● WHAT IS REQUIRED
What is the number of lines in the entries below that include the word "with"? Provide the number only.

--- begin RECORD SET ---

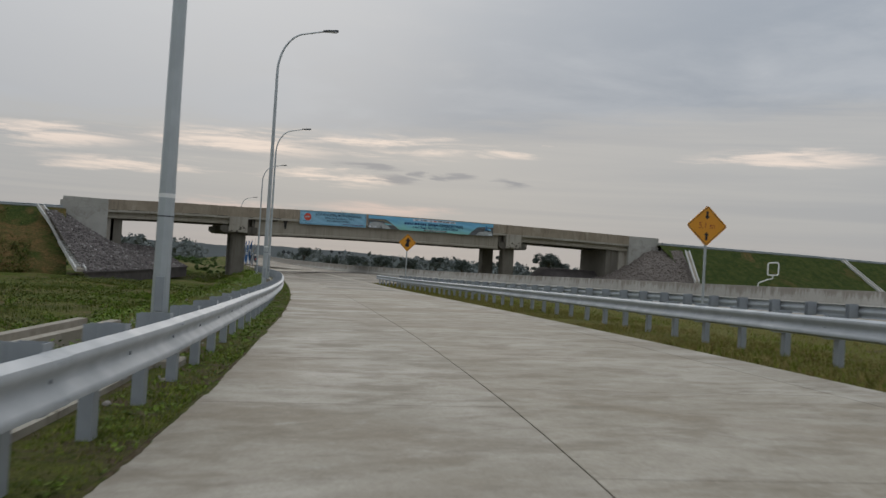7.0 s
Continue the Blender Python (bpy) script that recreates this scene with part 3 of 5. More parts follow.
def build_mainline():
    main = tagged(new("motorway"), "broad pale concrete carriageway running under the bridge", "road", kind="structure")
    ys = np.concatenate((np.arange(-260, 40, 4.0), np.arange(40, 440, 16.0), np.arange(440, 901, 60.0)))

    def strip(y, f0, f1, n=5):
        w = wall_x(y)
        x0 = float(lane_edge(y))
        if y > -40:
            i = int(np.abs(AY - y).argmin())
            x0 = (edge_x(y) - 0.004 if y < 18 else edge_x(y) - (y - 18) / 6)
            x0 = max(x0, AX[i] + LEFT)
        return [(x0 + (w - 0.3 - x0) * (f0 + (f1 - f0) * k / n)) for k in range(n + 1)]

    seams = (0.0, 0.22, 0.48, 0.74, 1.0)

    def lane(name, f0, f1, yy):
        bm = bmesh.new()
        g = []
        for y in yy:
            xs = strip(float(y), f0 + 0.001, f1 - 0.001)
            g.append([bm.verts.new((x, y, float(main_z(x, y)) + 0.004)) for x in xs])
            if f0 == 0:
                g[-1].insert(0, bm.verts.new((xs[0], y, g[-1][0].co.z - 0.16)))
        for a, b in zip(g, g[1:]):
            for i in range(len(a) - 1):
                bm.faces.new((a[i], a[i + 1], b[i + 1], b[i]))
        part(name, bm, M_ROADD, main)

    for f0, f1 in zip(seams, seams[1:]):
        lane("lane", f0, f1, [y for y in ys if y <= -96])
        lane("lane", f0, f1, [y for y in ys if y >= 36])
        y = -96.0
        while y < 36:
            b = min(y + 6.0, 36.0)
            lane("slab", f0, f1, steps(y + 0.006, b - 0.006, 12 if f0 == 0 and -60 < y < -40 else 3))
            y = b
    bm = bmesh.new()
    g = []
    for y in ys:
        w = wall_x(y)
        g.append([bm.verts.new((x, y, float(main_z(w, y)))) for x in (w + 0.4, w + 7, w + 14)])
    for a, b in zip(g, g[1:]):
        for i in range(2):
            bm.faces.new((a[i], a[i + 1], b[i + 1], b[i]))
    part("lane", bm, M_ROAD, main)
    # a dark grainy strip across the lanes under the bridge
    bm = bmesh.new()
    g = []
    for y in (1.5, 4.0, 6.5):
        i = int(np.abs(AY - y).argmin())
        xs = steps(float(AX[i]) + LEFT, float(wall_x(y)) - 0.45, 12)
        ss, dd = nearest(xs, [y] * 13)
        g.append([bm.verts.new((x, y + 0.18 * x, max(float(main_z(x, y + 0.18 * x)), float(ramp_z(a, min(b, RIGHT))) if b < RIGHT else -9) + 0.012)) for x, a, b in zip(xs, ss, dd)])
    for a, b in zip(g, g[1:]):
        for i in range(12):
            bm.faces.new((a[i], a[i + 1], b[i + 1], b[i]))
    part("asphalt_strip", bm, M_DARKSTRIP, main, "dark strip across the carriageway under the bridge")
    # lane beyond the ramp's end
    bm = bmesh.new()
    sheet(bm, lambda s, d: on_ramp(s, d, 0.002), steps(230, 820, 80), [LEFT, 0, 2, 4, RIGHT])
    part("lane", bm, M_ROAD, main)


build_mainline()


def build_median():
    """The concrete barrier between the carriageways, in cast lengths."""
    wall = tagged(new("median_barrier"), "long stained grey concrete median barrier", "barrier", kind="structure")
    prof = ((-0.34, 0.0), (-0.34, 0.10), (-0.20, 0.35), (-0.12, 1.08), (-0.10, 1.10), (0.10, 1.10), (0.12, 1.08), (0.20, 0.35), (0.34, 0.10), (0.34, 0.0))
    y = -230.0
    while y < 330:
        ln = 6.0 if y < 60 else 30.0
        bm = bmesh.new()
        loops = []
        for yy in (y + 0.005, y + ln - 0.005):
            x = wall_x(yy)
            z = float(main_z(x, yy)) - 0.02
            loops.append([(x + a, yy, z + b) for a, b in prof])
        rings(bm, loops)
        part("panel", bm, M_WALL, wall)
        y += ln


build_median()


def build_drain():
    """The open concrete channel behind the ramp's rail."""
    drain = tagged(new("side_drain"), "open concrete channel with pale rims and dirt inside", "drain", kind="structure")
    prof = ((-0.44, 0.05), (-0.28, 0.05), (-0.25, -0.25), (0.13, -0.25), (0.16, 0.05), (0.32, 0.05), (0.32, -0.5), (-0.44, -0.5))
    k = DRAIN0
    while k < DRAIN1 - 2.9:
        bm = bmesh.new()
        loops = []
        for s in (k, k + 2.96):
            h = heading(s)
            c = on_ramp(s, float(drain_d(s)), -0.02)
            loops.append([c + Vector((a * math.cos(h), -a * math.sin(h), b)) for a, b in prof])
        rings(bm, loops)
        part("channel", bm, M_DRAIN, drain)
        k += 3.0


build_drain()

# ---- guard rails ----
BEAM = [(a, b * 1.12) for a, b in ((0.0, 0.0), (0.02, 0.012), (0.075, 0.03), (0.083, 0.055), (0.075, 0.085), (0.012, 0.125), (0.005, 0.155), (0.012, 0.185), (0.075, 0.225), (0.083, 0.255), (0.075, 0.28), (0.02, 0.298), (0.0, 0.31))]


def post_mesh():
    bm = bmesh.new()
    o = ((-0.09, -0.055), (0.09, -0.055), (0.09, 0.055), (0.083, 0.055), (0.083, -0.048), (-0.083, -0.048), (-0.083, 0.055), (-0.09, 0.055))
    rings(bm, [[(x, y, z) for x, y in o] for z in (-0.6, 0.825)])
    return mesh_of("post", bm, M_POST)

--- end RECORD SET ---
--- begin RECORD SET ---

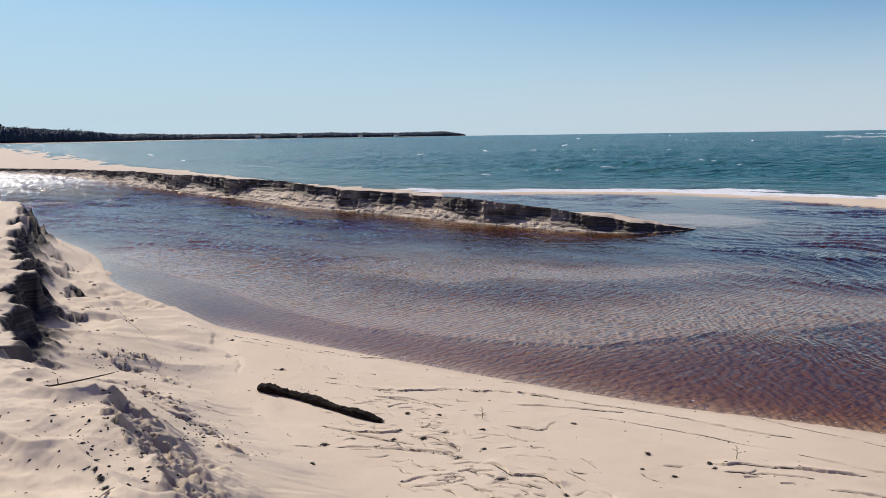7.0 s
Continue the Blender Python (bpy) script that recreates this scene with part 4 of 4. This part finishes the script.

--- end RECORD SET ---

● OUTPUT OF THE EXERCISE
3